▶ PROBLEM
Return the material exactly as supplied, apart from the pictures, which are omitted.

▶ RAW DATA

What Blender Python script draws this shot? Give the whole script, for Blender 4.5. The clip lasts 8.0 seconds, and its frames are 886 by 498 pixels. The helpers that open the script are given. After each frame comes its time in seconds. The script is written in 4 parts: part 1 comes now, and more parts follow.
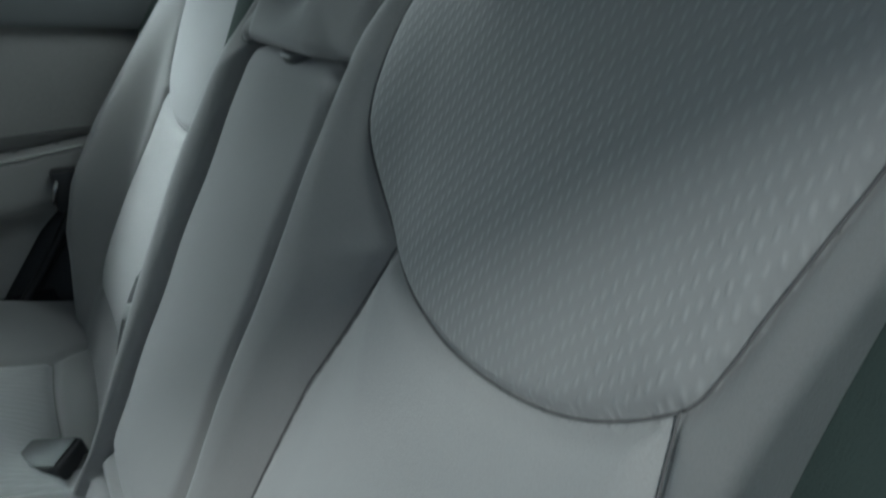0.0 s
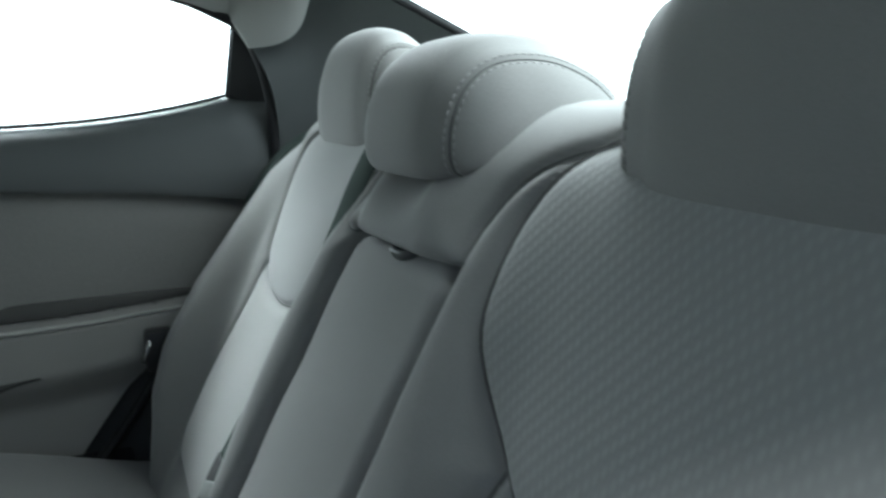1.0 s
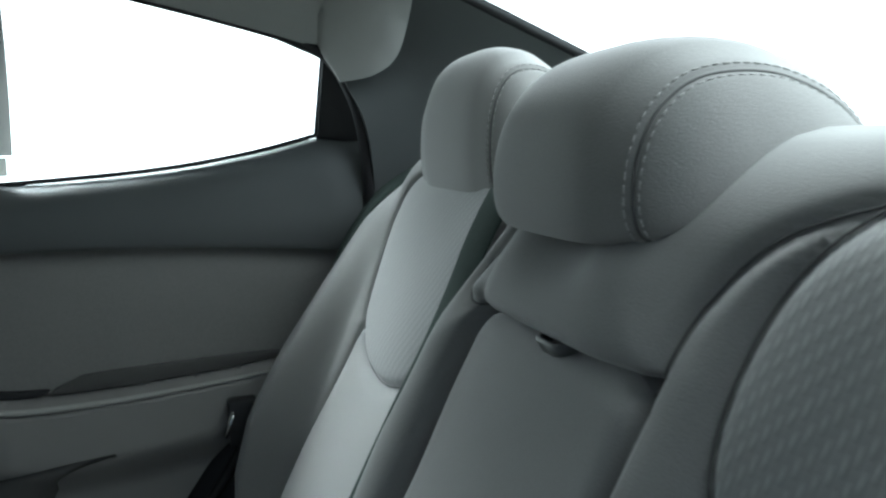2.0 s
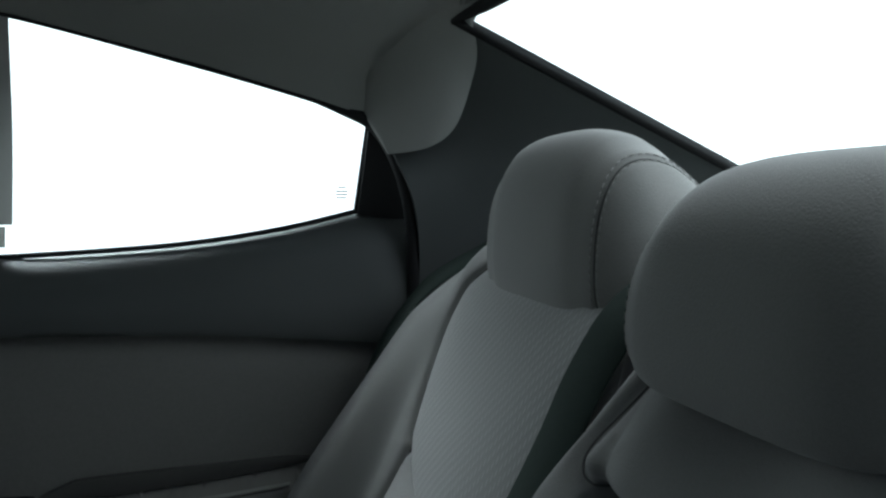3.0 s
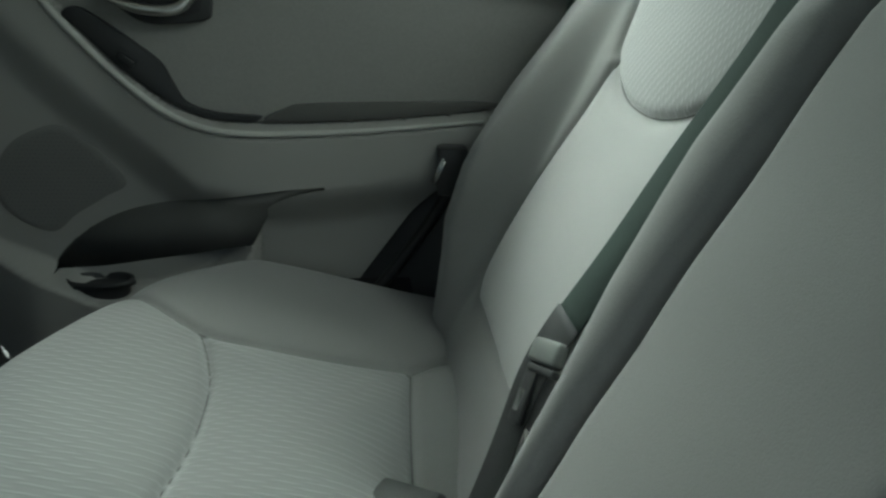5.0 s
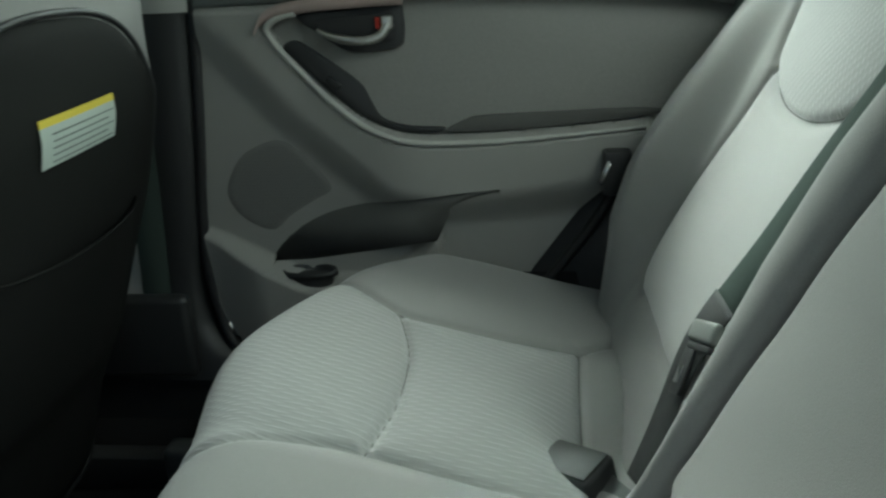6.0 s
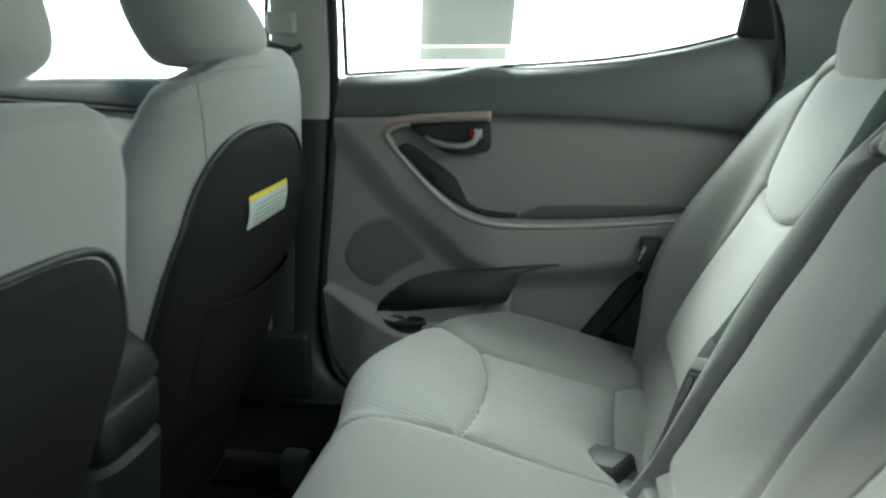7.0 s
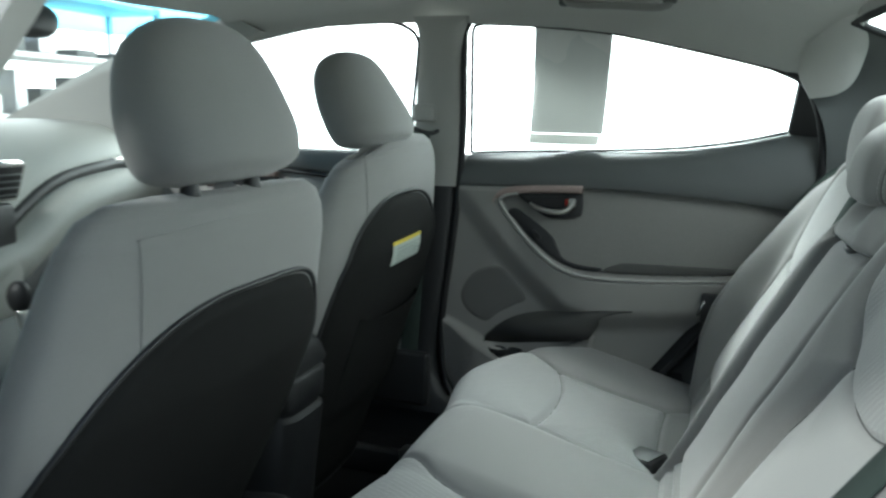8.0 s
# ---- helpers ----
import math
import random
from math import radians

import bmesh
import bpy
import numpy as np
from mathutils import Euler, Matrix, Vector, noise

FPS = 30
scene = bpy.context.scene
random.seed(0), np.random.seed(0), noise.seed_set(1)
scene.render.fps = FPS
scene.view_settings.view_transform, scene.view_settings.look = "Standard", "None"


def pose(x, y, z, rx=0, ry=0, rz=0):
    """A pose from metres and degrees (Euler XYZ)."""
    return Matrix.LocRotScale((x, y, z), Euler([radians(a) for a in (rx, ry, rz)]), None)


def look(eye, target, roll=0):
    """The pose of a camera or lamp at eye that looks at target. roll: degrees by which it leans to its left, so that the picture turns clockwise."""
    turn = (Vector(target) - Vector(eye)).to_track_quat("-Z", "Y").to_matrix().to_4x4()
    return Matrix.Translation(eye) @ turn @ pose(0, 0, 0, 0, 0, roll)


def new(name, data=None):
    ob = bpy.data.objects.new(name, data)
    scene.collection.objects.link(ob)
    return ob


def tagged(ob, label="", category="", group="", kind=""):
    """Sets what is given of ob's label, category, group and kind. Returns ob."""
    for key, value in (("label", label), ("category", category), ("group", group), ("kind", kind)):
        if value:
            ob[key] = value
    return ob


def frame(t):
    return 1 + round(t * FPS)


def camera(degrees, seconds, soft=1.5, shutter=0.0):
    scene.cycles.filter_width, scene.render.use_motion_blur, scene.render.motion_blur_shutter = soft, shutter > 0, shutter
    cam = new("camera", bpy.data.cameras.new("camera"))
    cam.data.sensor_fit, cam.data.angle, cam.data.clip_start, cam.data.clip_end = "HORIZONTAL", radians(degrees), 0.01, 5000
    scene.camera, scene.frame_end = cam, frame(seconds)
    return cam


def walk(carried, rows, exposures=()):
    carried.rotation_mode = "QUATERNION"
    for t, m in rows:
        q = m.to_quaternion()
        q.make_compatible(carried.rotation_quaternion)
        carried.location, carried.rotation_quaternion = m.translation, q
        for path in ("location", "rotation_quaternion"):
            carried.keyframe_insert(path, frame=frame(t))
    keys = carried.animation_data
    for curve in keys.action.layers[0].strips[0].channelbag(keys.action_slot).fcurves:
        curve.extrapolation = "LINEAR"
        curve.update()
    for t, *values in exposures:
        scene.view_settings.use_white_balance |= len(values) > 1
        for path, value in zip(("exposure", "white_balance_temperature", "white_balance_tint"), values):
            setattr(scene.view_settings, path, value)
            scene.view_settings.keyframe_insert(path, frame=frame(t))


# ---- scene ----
# ---- camera ----
cam = camera(60.9, 8.0, soft=2.4, shutter=0.35)
ROWS = [
    (0, -0.1834, -0.6033, 0.8651, 68.16, 1.18, -29.97),
    (0.5, -0.1876, -0.6064, 0.8859, 75.70, -0.76, -29.38),
    (1, -0.1941, -0.5655, 0.8953, 79.81, -0.22, -24.15),
    (1.2, -0.1866, -0.5364, 0.8980, 81.04, 0.51, -21.82),
    (2.5, -0.1690, -0.3074, 0.9016, 83.53, 1.31, -17.03),
    (3, -0.1707, -0.2478, 0.9336, 86.55, -0.43, -16.35),
    (3.5, -0.1923, -0.2523, 0.9104, 84.49, -1.52, -14.89),
    (4, -0.2140, -0.2600, 0.8712, 80.41, -0.97, -12.71),
    (4.5, -0.2374, -0.2820, 0.8141, 75.20, -2.96, -9.34),
    (5, -0.2680, -0.3101, 0.7913, 68.97, -1.98, -6.70),
    (6.3, -0.2884, -0.4560, 0.8325, 69.50, 1.45, 7.80),
    (6.5, -0.2843, -0.4952, 0.8414, 71.38, 0.59, 9.25),
    (6.7, -0.2861, -0.5827, 0.8614, 73.47, 1.01, 9.96),
    (7, -0.2952, -0.7307, 0.8893, 75.51, 0.17, 9.26),
    (7.5, -0.2757, -0.9238, 0.9303, 77.63, -1.48, 12.13),
    (8, -0.1682, -1.0858, 0.9483, 79.73, -1.24, 19.24),
]
walk(cam, [(t, pose(x, y, z, rx, ry, rz)) for t, x, y, z, rx, ry, rz in ROWS],
     exposures=[(0.0, 1.05, 5800, 1), (0.5, 1.1, 5800, 0), (1.0, 1.27, 5900, 2), (2.5, 0.52, 5900, 3), (3.2, -0.35, 5900, 5), (3.6, -0.4, 5900, 4), (4.0, 0.45, 5800, 2), (4.5, 1.12, 6000, -5), (5.2, 1.4, 6400, -7), (6.5, 1.85, 6350, -8), (7.0, 1.95, 6400, -5), (7.5, 1.95, 6250, 0), (8.0, 1.75, 6150, 0)])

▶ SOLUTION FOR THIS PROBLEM
What Blender Python script draws this shot? Give the whole script, for Blender 4.5. The clip lasts 8.0 seconds, and its frames are 886 by 498 pixels. The helpers that open the script are given. After each frame comes its time in seconds. The script is written in 4 parts: part 1 comes now, and more parts follow.
0.0 s
1.0 s
2.0 s
3.0 s
5.0 s
6.0 s
7.0 s
8.0 s
# ---- helpers ----
import math
import random
from math import radians

import bmesh
import bpy
import numpy as np
from mathutils import Euler, Matrix, Vector, noise

FPS = 30
scene = bpy.context.scene
random.seed(0), np.random.seed(0), noise.seed_set(1)
scene.render.fps = FPS
scene.view_settings.view_transform, scene.view_settings.look = "Standard", "None"


def pose(x, y, z, rx=0, ry=0, rz=0):
    """A pose from metres and degrees (Euler XYZ)."""
    return Matrix.LocRotScale((x, y, z), Euler([radians(a) for a in (rx, ry, rz)]), None)


def look(eye, target, roll=0):
    """The pose of a camera or lamp at eye that looks at target. roll: degrees by which it leans to its left, so that the picture turns clockwise."""
    turn = (Vector(target) - Vector(eye)).to_track_quat("-Z", "Y").to_matrix().to_4x4()
    return Matrix.Translation(eye) @ turn @ pose(0, 0, 0, 0, 0, roll)


def new(name, data=None):
    ob = bpy.data.objects.new(name, data)
    scene.collection.objects.link(ob)
    return ob


def tagged(ob, label="", category="", group="", kind=""):
    """Sets what is given of ob's label, category, group and kind. Returns ob."""
    for key, value in (("label", label), ("category", category), ("group", group), ("kind", kind)):
        if value:
            ob[key] = value
    return ob


def frame(t):
    return 1 + round(t * FPS)


def camera(degrees, seconds, soft=1.5, shutter=0.0):
    scene.cycles.filter_width, scene.render.use_motion_blur, scene.render.motion_blur_shutter = soft, shutter > 0, shutter
    cam = new("camera", bpy.data.cameras.new("camera"))
    cam.data.sensor_fit, cam.data.angle, cam.data.clip_start, cam.data.clip_end = "HORIZONTAL", radians(degrees), 0.01, 5000
    scene.camera, scene.frame_end = cam, frame(seconds)
    return cam


def walk(carried, rows, exposures=()):
    carried.rotation_mode = "QUATERNION"
    for t, m in rows:
        q = m.to_quaternion()
        q.make_compatible(carried.rotation_quaternion)
        carried.location, carried.rotation_quaternion = m.translation, q
        for path in ("location", "rotation_quaternion"):
            carried.keyframe_insert(path, frame=frame(t))
    keys = carried.animation_data
    for curve in keys.action.layers[0].strips[0].channelbag(keys.action_slot).fcurves:
        curve.extrapolation = "LINEAR"
        curve.update()
    for t, *values in exposures:
        scene.view_settings.use_white_balance |= len(values) > 1
        for path, value in zip(("exposure", "white_balance_temperature", "white_balance_tint"), values):
            setattr(scene.view_settings, path, value)
            scene.view_settings.keyframe_insert(path, frame=frame(t))


# ---- scene ----
# ---- camera ----
cam = camera(60.9, 8.0, soft=2.4, shutter=0.35)
ROWS = [
    (0, -0.1834, -0.6033, 0.8651, 68.16, 1.18, -29.97),
    (0.5, -0.1876, -0.6064, 0.8859, 75.70, -0.76, -29.38),
    (1, -0.1941, -0.5655, 0.8953, 79.81, -0.22, -24.15),
    (1.2, -0.1866, -0.5364, 0.8980, 81.04, 0.51, -21.82),
    (2.5, -0.1690, -0.3074, 0.9016, 83.53, 1.31, -17.03),
    (3, -0.1707, -0.2478, 0.9336, 86.55, -0.43, -16.35),
    (3.5, -0.1923, -0.2523, 0.9104, 84.49, -1.52, -14.89),
    (4, -0.2140, -0.2600, 0.8712, 80.41, -0.97, -12.71),
    (4.5, -0.2374, -0.2820, 0.8141, 75.20, -2.96, -9.34),
    (5, -0.2680, -0.3101, 0.7913, 68.97, -1.98, -6.70),
    (6.3, -0.2884, -0.4560, 0.8325, 69.50, 1.45, 7.80),
    (6.5, -0.2843, -0.4952, 0.8414, 71.38, 0.59, 9.25),
    (6.7, -0.2861, -0.5827, 0.8614, 73.47, 1.01, 9.96),
    (7, -0.2952, -0.7307, 0.8893, 75.51, 0.17, 9.26),
    (7.5, -0.2757, -0.9238, 0.9303, 77.63, -1.48, 12.13),
    (8, -0.1682, -1.0858, 0.9483, 79.73, -1.24, 19.24),
]
walk(cam, [(t, pose(x, y, z, rx, ry, rz)) for t, x, y, z, rx, ry, rz in ROWS],
     exposures=[(0.0, 1.05, 5800, 1), (0.5, 1.1, 5800, 0), (1.0, 1.27, 5900, 2), (2.5, 0.52, 5900, 3), (3.2, -0.35, 5900, 5), (3.6, -0.4, 5900, 4), (4.0, 0.45, 5800, 2), (4.5, 1.12, 6000, -5), (5.2, 1.4, 6400, -7), (6.5, 1.85, 6350, -8), (7.0, 1.95, 6400, -5), (7.5, 1.95, 6250, 0), (8.0, 1.75, 6150, 0)])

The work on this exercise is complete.